Through the No's
"No waters, no mountains, no
bush no grass and
because no grass
no shades but you - shadow
No flatness because no nonflatness
no loss, no gain, so... (Gary Snyder, "Mountains and Rivers")
In times of pain I reach for poetry. There is something in the rhythm, in the beat of seductive language, that soothes my soul, reassures me that there is pattern to chaos and reason behind mayhem. There can also be a comfort to nothingness, for in void there is no malice and in zeros no numerical confrontation.
When my Connecticut (where I was born) zipcode started with a zero, did that mean I came from nowhere? When my social security number likewise began with a zero, did that mean I was a nobody? When I start creating with a blank monitor/canvas and pursue what nobody, not even I, can see or predict, is that a journey to nowhere?
Eleven years ago, I wrote (with a bow to Yeats):
"To the universe there may be no you
No hot fudge sundaes
No giraffes
And no galaxies.
. . . . . . .
And if these are human invented distinctions
If these are memes
Then we are no more than figments of an elusive imagination
Slouching to Byzantium
Waiting to be born."
Zeros used maliciously can cause havoc. In 2002, in a piece called "The Tango of Discontent", I referred to chasing after a dollar sign with infinite zeros as a "dance of wax and feathers, reaching for the golden sun of the unattainable". What an Enron employee attained was the command, "Wrap up your life and get out". This is the ukase we will soon issue to the zero-sum President that led his sheep into a debt of uncountable zeros that will take us uncountable years to reverse. In the stock market Panic of 1915, Henry Howard Harper wrote, "When war was first declared...the stock market was thrown into such a violent state of panic that it became necessary to close the stock exchange for several months".
But non-zero-sum is also a possibility. In a 2000 interview with Wired magazine, Bill Clinton commented, "as our interdependence increases,...on the whole we do better when other people do better as well - so we have to find ways that we can all win". I don't have to celebrate Kwanzaa, but we both gain when I celebrate your right to celebrate. Perhaps it's close to a game theory called "trembling hand perfect equilibrium", described as "an equilibrium that takes the possibility of off-the-equilibrium play into account by assuming that the players, through a 'slip of the hand' or tremble, may choose unintended strategies, albeit with negligible probability". Hopefully our voting choices will result in trembling hand perfect equilibrium; perhaps our nation will as well. We know that nature will long outlive us; perhaps we need to think about extending the lives of ourselves and our children rather than who'll push the button at 3 am.

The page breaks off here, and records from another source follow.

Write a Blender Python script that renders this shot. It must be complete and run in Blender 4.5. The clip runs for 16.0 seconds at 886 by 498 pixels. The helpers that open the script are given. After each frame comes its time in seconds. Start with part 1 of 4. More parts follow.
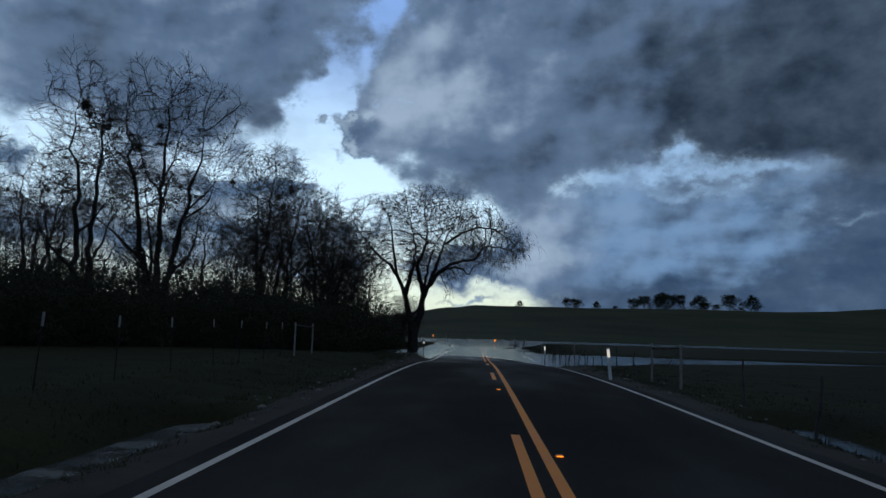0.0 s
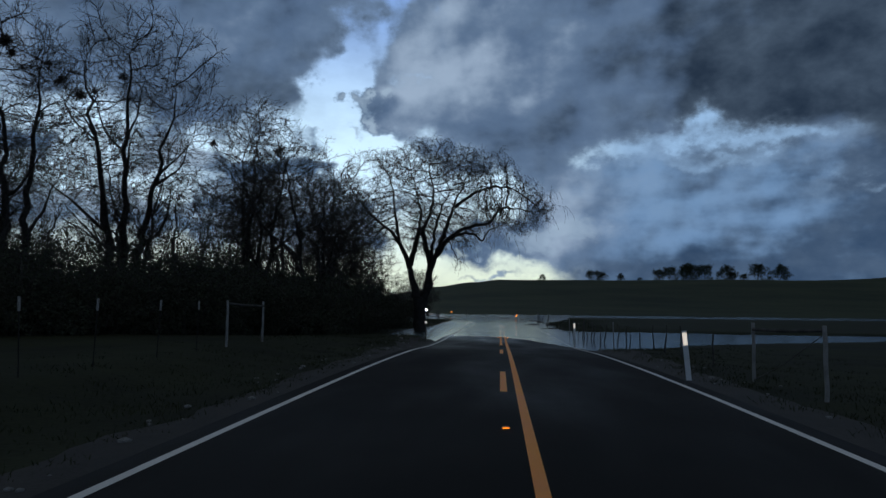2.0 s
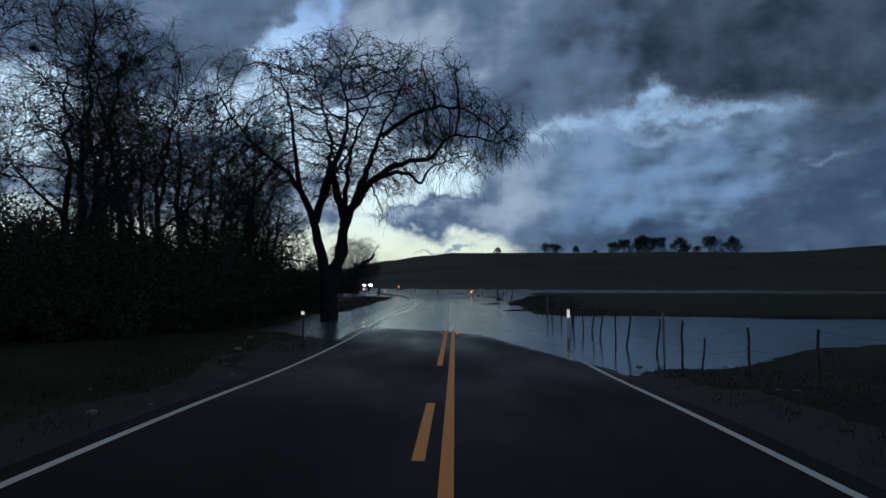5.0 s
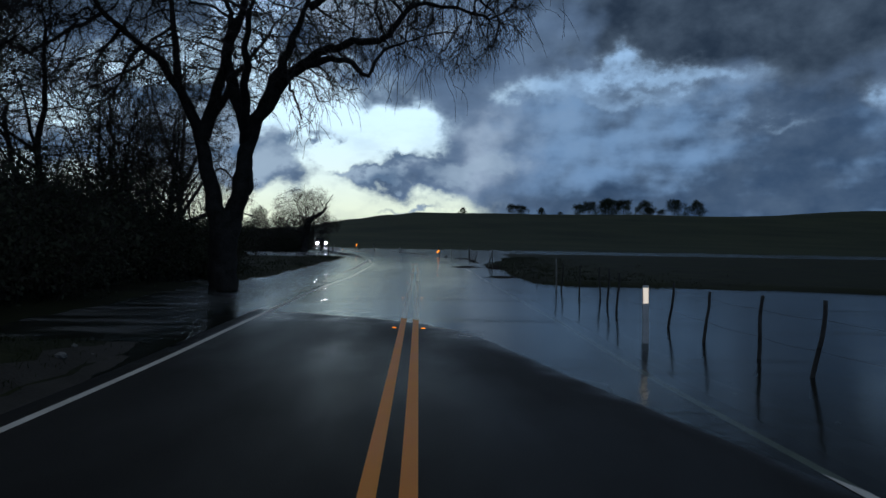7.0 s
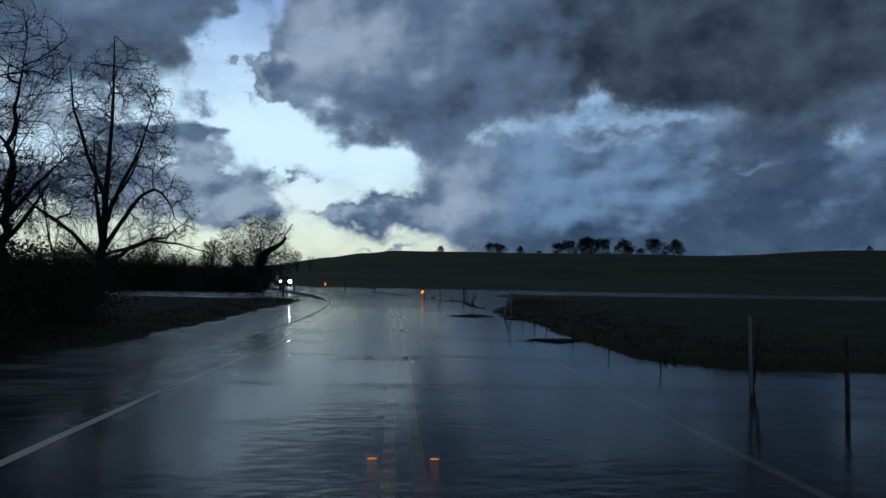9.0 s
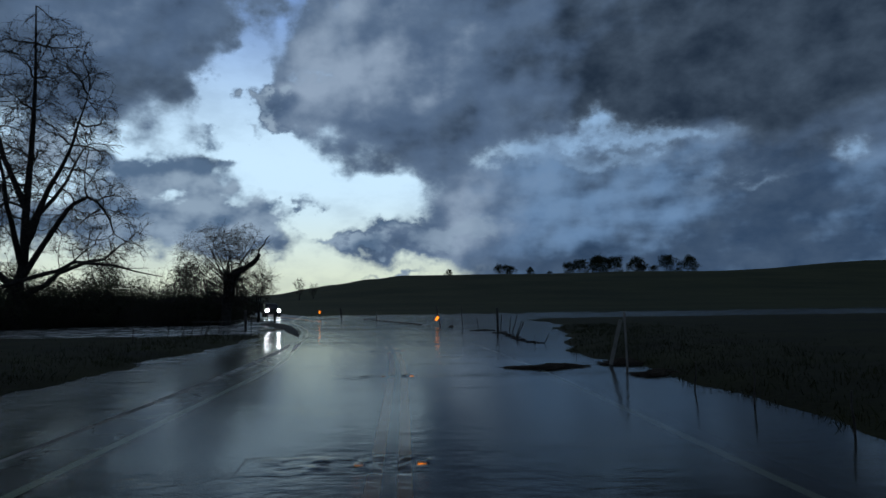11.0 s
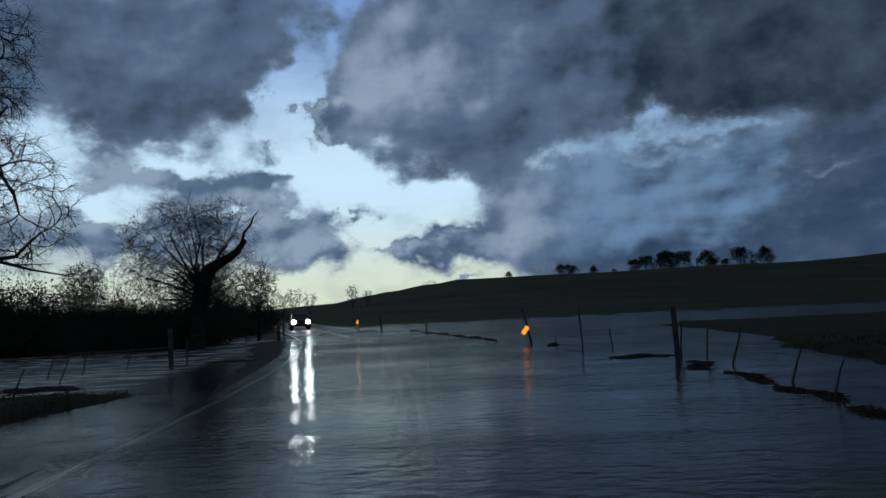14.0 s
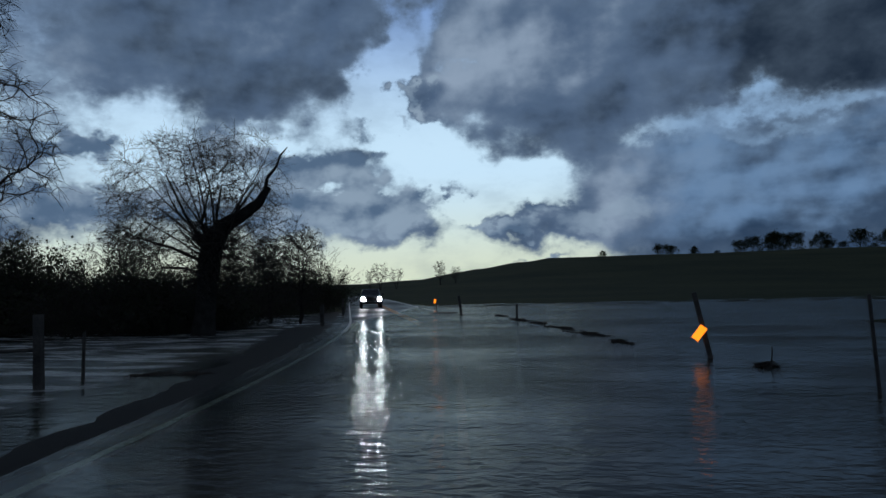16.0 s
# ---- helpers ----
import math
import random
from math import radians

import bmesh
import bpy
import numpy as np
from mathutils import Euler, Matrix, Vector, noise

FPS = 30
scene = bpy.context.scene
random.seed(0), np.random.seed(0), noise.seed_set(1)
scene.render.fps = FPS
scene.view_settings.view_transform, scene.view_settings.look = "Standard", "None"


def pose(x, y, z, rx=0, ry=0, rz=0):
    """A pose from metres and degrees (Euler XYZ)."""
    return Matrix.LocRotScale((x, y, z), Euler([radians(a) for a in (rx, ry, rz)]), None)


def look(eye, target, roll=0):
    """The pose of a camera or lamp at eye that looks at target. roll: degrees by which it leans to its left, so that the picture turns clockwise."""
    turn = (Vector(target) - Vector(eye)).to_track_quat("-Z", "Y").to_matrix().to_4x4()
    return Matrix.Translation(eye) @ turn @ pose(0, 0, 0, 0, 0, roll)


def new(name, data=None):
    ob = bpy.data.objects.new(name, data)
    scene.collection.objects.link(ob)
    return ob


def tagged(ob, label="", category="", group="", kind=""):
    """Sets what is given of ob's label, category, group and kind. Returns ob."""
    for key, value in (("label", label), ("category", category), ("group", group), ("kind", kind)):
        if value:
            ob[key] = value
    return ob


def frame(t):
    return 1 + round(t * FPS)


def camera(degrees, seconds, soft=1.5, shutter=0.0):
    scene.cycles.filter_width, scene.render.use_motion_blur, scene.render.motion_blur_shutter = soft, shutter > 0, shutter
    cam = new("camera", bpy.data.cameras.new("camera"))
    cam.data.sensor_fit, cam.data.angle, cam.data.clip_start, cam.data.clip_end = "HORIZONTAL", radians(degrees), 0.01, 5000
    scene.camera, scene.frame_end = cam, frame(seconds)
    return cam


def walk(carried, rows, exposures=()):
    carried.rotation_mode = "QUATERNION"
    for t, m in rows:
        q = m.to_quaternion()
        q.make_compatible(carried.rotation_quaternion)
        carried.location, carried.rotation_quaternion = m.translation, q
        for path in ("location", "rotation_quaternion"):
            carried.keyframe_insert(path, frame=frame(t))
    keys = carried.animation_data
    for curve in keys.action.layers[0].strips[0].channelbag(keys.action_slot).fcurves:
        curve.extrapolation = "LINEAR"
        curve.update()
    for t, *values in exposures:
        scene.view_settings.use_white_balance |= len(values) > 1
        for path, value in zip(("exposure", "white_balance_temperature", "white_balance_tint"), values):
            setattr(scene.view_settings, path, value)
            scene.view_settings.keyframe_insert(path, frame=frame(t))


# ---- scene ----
cam = camera(65.3, 16.0)

PATH = [
    (0, (-0.65, -3.79, 1.803), (-0.753, -1.806, 2.037), 1.7),
    (0.5, (-0.528, -2.108, 1.808), (-0.633, -0.127, 2.059), 0.9),
    (1, (-0.397, -0.163, 1.832), (-0.52, 1.821, 2.045), 1.0),
    (1.5, (-0.306, 1.979, 1.832), (-0.484, 3.962, 2.021), 0.2),
    (2, (-0.194, 4.331, 1.862), (-0.358, 6.318, 2.025), 0.6),
    (2.5, (-0.081, 6.881, 1.878), (-0.196, 8.87, 2.049), -0.4),
    (3, (0.04, 9.7, 1.88), (-0.037, 11.692, 2.035), 0.1),
    (3.5, (0.132, 12.732, 1.863), (0.075, 14.724, 2.033), -1.0),
    (4, (0.216, 15.417, 1.925), (0.211, 17.415, 2.031), -1.3),
    (6.3, (0.147, 27.567, 1.85), (0.063, 29.564, 1.92), 2.2),
    (6.5, (0.156, 28.827, 1.809), (0.1, 30.826, 1.808), 2.5),
    (7, (0.162, 32.187, 1.664), (0.232, 34.186, 1.639), 1.0),
    (7.5, (0.122, 35.49, 1.522), (0.231, 37.486, 1.479), 0.1),
    (8, (0.006, 38.965, 1.512), (0.123, 40.962, 1.48), -1.5),
    (8.5, (-0.129, 42.618, 1.529), (0.007, 44.613, 1.567), 1.1),
    (10.8, (0.126, 59.568, 1.376), (0.241, 61.559, 1.527), -0.2),
    (11, (0.13, 60.972, 1.355), (0.244, 62.962, 1.515), -0.8),
    (11.5, (0.185, 64.516, 1.302), (0.328, 66.507, 1.429), -0.9),
    (12, (0.222, 67.922, 1.265), (0.345, 69.915, 1.385), -0.4),
    (12.5, (0.255, 70.994, 1.296), (0.378, 72.987, 1.414), -0.8),
    (13, (0.239, 73.957, 1.319), (0.352, 75.95, 1.436), -1.9),
    (13.5, (0.151, 76.82, 1.296), (0.287, 78.809, 1.452), -2.3),
    (14, (0.059, 79.7, 1.308), (0.008, 81.691, 1.486), -2.8),
    (14.5, (-0.025, 82.56, 1.383), (-0.36, 84.529, 1.495), -1.9),
    (15, (-0.187, 85.275, 1.373), (-0.618, 87.224, 1.5), -0.5),
    (15.5, (-0.37, 87.822, 1.342), (-0.745, 89.782, 1.47), -1.2),
    (16, (-0.554, 90.211, 1.398), (-0.868, 92.182, 1.521), -1.3),
]
walk(cam, [(t, look(*p)) for t, *p in PATH], [(0, 0.24), (1.5, 0.22), (4.2, 0.18), (6.3, 0.25), (8.0, 0.20), (8.7, 0.12), (10.8, 0.0), (13.0, -0.04), (16, -0.10)])


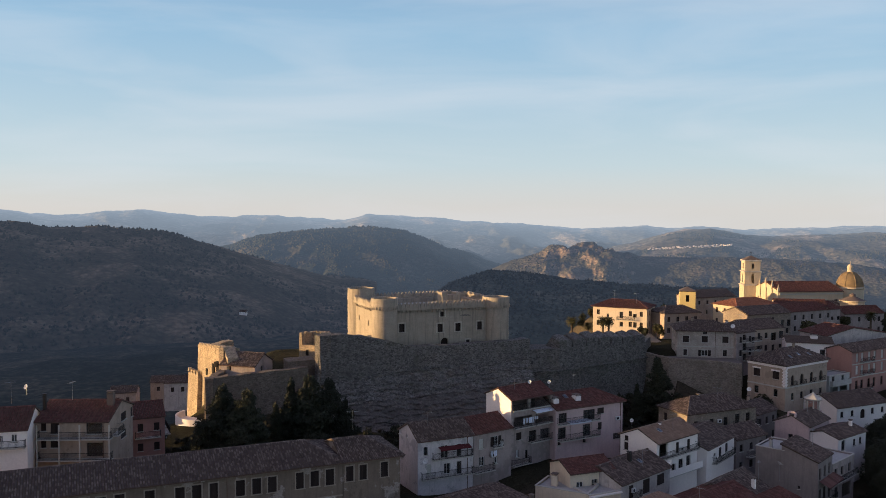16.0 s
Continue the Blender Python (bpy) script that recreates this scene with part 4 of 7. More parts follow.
brown_house = House('town_house', 'brown stone house with iron balconies under an old tiled roof', (45.8, 152.4), (60.8, 159.2), 8.0, 7.5, 15.0, wall='stone', hip=(4, 4), rise=2.0, over=0.35, tiles='tile')
brown_house.op('front', 1.6, 4.6, 1.0, 1.3, 'dark')
brown_house.op('front', 5.2, 4.4, 1.0, 1.6, 'shut')
brown_house.op('front', 8.6, 4.4, 1.0, 1.6, 'dark')
for u in (11.4, 14.0):
    brown_house.op('front', u, 4.2, 1.1, 2.1, 'dark')
    brown_house.op('front', u, 1.4, 1.1, 2.1, 'shut')
brown_house.op('front', 5.4, 1.4, 1.0, 1.4, 'dark')
brown_house.balcony('front', 10.8, 16.4, 4.1, 1.1, 'bars', 'trim')
brown_house.balcony('front', 10.8, 16.4, 1.3, 1.1, 'bars', 'trim')
brown_house.auto('left', 2, 2)
brown_house.finish()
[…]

Perhaps my wandering through the maze/haze of creative questioning will result in artistic nirvana. As Malcolm Gladwell wrote recently in a New Yorker piece called "Late Bloomers, "experimental artists...consider the production of a painting as a process or searching, in which they aim to discover the image in the course of making it".
And nothing can evolve into one, as I wrote in 1997:
"You are not you
And I am not me.
You are a nothing
And I am a one.
And together we are creating
A phantasmagorical place
Where the sun never sets
And nothing ages
And nothings rusts
And you don't have to mow your lawn
And nothing is farther than the doors of the imagination."
And even Gary Snyder concludes by saying "Nothing in the way!"
Maybe I misunderstand his intentions. Maybe when he says "the ground is the sky/the sky is the ground, no place between" he really means that all striving is hopeless, that we are caught in a flatland of two-dimensional constriction where the idea of change, of introducing a third dimension of interaction, is a logical impossibility. Are you an isosceles triangle? Are we living in fog? If this sounds like gibberish, we all should reread Edwin Abbott Abott's 1884 "Romance of Many Dimensions".
Then we might just decide that we can co-exist after all. "And the doors of imagination are where I always existed anyway, and so did you".
When are you lighting those kinara candles? Because they celebrate unity, and cooperative economics, and those don't require a religion to understand. That's where a No Show becomes a Yes Festival. That's where Flatland becomes Planet Possible. That's where "east of piffle and west of hokum", as Jill Lepore describes some recent politicobabble, becomes "itadakimasu", thank you very much.